Existe-t-il une réaction périostée ?
Une réaction périostée en réponse à un processus bénin est typiquement bien organisée, lisse et régulière ; la formation osseuse a eu le temps de se structurer et de se remodeler. Les réactions périostées de type spiculé, voire en « rayons de soleil », traduisent une lésion hautement évolutive et donc une suspicion de malignité.
Existe-t-il une extension aux parties molles ?
L’extension aux parties molles se rencontre naturellement dans les tumeurs malignes (carcinome et tous types de sarcome), mais aussi dans certaines tumeurs bénignes (améloblastome, par exemple).
La lésion a-t-elle des relations avec un germe dentaire ou une dent incluse ?
La présence d’une dent incluse au sein ou au voisinage d’une image lacunaire n’entraîne pas obligatoirement le diagnostic de kyste dentigère, même s’il s’agit du cas le plus fréquent. De nombreuses lésions s’accompagnent fréquemment de dent incluse (améloblastome, kyste épidermoïde, tumeur de Pindborg).

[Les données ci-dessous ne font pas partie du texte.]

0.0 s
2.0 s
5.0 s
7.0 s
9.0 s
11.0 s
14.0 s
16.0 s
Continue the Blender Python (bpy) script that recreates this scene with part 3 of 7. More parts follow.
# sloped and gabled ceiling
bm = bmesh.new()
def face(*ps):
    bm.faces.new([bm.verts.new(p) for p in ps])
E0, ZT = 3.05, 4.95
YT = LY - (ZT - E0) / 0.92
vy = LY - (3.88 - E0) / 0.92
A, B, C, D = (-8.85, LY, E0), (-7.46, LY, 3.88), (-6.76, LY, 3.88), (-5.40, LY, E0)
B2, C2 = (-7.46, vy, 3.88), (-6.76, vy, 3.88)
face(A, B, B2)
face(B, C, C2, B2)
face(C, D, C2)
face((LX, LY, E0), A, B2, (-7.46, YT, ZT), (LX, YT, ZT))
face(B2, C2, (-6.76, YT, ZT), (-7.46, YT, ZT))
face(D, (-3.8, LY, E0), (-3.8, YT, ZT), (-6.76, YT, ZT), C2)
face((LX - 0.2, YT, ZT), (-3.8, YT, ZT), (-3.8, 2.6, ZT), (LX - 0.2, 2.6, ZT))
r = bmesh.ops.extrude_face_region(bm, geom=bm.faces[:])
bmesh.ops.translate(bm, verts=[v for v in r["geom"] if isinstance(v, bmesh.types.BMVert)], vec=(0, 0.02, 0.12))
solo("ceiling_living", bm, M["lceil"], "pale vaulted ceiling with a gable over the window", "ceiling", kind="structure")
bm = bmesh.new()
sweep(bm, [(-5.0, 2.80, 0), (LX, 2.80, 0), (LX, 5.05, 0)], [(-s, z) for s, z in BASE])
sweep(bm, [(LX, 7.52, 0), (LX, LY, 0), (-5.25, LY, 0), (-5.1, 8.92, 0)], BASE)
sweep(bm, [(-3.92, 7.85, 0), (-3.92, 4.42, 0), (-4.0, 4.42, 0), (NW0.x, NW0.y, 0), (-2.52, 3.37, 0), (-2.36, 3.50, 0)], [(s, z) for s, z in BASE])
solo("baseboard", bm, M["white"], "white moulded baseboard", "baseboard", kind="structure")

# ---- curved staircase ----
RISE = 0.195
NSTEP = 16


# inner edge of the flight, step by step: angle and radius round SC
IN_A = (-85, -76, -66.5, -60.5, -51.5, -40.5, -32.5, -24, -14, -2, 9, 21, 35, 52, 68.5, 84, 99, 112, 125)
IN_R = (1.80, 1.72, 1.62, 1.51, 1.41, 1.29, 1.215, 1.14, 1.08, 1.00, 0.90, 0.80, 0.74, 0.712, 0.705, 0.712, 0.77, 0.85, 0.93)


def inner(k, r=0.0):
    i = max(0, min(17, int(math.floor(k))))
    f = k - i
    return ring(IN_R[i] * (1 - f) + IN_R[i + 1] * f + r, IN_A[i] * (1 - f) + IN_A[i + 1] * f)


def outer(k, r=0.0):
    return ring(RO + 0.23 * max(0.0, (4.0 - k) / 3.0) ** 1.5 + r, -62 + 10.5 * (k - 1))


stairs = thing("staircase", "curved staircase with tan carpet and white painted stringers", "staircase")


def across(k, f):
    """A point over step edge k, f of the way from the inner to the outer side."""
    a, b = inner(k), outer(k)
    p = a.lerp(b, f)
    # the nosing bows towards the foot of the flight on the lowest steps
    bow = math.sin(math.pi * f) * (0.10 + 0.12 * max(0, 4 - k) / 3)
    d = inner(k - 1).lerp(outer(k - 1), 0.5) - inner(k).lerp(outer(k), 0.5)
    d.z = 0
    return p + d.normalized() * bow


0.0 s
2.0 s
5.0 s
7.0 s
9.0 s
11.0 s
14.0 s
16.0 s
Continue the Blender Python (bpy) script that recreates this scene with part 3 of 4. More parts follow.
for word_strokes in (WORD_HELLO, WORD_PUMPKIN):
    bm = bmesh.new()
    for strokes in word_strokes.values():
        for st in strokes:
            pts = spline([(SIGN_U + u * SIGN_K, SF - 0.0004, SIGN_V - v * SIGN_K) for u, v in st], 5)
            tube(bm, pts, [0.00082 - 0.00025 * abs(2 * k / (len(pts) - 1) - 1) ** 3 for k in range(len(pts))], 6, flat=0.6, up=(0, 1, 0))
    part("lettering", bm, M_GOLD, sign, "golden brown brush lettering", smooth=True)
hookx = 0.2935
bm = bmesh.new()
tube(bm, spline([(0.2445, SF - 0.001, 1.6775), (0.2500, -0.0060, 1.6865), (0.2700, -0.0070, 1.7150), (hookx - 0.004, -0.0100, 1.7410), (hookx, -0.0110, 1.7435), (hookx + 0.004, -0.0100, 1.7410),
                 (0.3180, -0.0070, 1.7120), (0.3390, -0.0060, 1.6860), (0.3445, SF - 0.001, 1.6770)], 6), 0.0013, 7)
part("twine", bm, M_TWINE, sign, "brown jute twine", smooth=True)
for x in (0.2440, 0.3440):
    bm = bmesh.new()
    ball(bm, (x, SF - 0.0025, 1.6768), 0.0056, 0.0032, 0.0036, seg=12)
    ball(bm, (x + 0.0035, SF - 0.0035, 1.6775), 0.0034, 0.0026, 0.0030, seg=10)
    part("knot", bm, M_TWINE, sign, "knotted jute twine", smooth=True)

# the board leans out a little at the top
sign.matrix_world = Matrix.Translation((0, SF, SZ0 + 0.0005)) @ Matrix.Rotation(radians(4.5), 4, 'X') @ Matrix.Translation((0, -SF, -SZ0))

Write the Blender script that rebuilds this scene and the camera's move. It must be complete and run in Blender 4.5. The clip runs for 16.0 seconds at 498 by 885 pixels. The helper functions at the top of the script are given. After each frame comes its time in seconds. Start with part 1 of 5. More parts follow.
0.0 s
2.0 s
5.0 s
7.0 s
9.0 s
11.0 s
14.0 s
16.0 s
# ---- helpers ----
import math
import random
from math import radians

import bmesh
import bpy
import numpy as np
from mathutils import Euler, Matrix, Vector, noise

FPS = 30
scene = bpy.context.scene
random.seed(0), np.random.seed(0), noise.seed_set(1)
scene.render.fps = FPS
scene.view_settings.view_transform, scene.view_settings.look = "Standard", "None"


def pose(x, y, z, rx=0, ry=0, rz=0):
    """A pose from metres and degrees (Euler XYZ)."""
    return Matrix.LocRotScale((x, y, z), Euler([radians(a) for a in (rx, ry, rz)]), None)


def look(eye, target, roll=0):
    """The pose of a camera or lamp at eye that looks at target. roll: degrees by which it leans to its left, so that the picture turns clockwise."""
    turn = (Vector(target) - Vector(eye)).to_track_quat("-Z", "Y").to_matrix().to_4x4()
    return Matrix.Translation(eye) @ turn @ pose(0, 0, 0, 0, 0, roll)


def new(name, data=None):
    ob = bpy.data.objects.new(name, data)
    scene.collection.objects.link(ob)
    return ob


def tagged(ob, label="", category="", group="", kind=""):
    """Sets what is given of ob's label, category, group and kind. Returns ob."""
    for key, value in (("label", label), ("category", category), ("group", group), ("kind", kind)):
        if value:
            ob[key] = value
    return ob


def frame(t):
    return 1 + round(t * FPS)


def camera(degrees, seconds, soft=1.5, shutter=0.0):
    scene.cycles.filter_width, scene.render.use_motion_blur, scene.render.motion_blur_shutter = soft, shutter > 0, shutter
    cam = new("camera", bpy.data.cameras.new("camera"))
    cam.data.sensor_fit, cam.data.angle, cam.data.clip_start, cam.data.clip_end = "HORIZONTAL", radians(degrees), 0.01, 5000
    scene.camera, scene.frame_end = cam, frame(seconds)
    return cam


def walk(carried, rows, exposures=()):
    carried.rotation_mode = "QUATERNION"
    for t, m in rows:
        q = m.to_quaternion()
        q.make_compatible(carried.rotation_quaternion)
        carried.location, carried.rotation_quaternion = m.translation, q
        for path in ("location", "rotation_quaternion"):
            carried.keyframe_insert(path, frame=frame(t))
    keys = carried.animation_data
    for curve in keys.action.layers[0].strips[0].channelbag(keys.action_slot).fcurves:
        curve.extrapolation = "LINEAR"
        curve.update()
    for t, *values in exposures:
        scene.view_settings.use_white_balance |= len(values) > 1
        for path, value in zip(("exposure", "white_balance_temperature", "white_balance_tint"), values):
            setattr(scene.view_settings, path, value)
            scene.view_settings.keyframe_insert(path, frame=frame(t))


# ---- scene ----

Les dents voisines sont-elles refoulées ?
Pratiquement tous les kystes et toutes les tumeurs bénignes peuvent entraîner un refoulement des dents voisines.
Y a-t-il une rhizalyse ?
Les Rhizalysesrhizalyses sont très banales dans les tumeurs bénignes et elles peuvent se voir également dans certaines tumeurs malignes comme les plasmocytomes malins.
Dans le cadre des lésions lytiques, il convient d’éliminer une image particulière, celle de la cavité idiopathique de Stafne, qui se traduit par une image claire, au-dessous du canal dentaire, dans la région angulaire de la mandibule, arrondie ou ovalaire, ou bien par une image réalisant une encoche à concavité inférieure échancrant le bord basilaire de la mandibule. Cette image correspond à une perforation osseuse contenant du lobule de glande submandibulaire ou du tissu conjonctif ou du tissu ganglionnaire.
Dans le cadre des images condensantes, il ne faut pas confondre tumeur et dystrophie osseuse de la maladie de Paget du sujet âgé, pouvant intéresser, en dehors de la voûte crânienne, surtout le maxillaire et entraînant un élargissement osseux avec déformations faciales et possibilité de compression nerveuse.
Examen anatomopathologique
L’histoire clinique et les documents radiographiques sont, dans certains cas, suffisants pour établir le diagnostic d’une lésion dysplasique ou tumorale bénigne et il est alors légitime de s’abstenir de biopsie préalable à un geste thérapeutique.